An RBA official says Australian banks have understated the value of investor loans and it justifies the decision from regulators to crack down on investor loans.
RBA deputy governor Philip Lowe made the comments to a financial conference in Sydney, saying the RBA was concerned that loans to investors by banks had been understated by $50 billion.
Reviews found over 10 financial institutions that included two of the biggest lenders had outstanding loans that were the aforementioned $50 billion higher than previously thought, which represented a 10 per cent increase.
The new assessment has the total value of investor loans outstanding in Australia at $500 billion.
“As lenders have looked more closely, what they have found has surprised and, to some extent, concerned us,” he said.
The new data also shows that the percentage of loans out to investors is actually 40 per cent of the total compared to 35 per cent, which was previously thought.
Mr Lowe said although banks could show how some of the figures were wrong, it was still hazy on why there were other inaccuracies.

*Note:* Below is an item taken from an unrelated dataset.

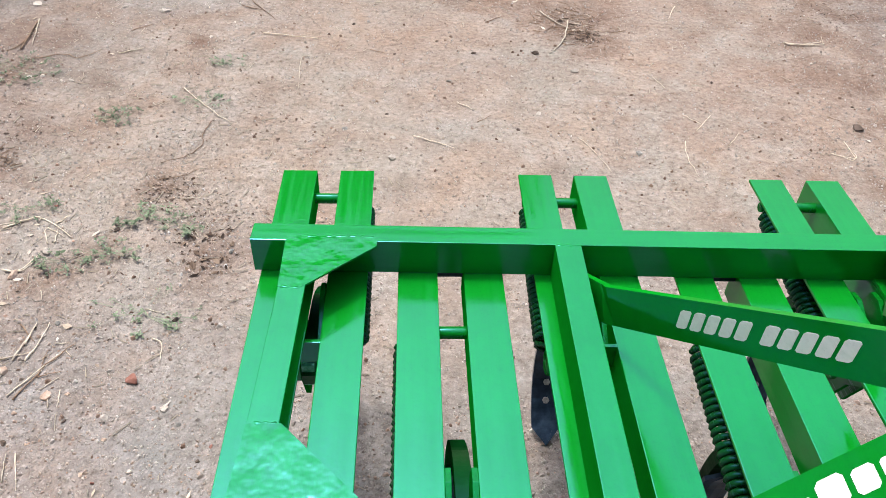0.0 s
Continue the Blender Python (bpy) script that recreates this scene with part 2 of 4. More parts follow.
STONE_GREY = mottled_material("grey_stone", [(0.3, (0.13, 0.13, 0.12)), (0.7, (0.36, 0.36, 0.33))])
STONE_PALE = mottled_material("pale_stone", [(0.3, (0.36, 0.32, 0.27)), (0.7, (0.6, 0.56, 0.5))])
STONE_TAN = mottled_material("tan_stone", [(0.3, (0.33, 0.23, 0.17)), (0.7, (0.58, 0.47, 0.38))])
STONE_DARK = mottled_material("dark_clod", [(0.3, (0.06, 0.045, 0.035)), (0.7, (0.14, 0.11, 0.09))])
STONE_GREYW = mottled_material("grey_white_stone", [(0.35, (0.27, 0.285, 0.285)), (0.65, (0.66, 0.67, 0.65))], 70.0, 0.9, 0.8)
STONE_BLUE = mottled_material("blue_grey_stone", [(0.3, (0.17, 0.185, 0.2)), (0.7, (0.32, 0.345, 0.37))])
BRICK_PALE = mottled_material("pale_brick", [(0.3, (0.34, 0.25, 0.21)), (0.7, (0.47, 0.38, 0.335))])
BRICK_RED = mottled_material("red_brick", [(0.3, (0.19, 0.08, 0.06)), (0.7, (0.31, 0.165, 0.13))])
STRAW = mottled_material("dry_straw", [(0.3, (0.48, 0.41, 0.31)), (0.7, (0.7, 0.64, 0.53))], 60.0)
TWIG = mottled_material("dry_twig", [(0.3, (0.14, 0.09, 0.06)), (0.7, (0.32, 0.23, 0.16))], 60.0)
GRASS = mottled_material("dusty_grass", [(0.3, (0.10, 0.15, 0.085)), (0.7, (0.25, 0.31, 0.21))], 40.0)
SACKCLOTH = mottled_material("dusty_sackcloth", [(0.35, (0.5, 0.43, 0.33)), (0.65, (0.76, 0.7, 0.59))], 14.0)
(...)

“While the reasons for some of these earlier errors have been identified, in other cases the reasons are unclear and lenders have not been able to provide comprehensive back data,” he said.
Mr Lowe said the incorrect figures showed the crackdown from regulators such as the Australian Prudential Regulation Authority were the right move, but that the amount of lending to investors hadn’t fallen by as much as first thought.
According to Mr Lowe, some lenders had reported investor loans to the RBA that were actually loans to owner-occupiers.
“This is partly because, when faced with the higher interest rate on investor loans, some borrowers have indicated to their bank that they are not an investor, but rather an owner-occupier, and so should not have to pay the higher rate,” Mr Lowe said.
“And it is disappointing that some lenders’ internal systems have not been up to the task of reporting accurate data on the split between investor and owner-occupied housing loans.”
The crackdown from APRA currently orders bank to limit investor lending to a growth rate of no more than 10 per cent annually.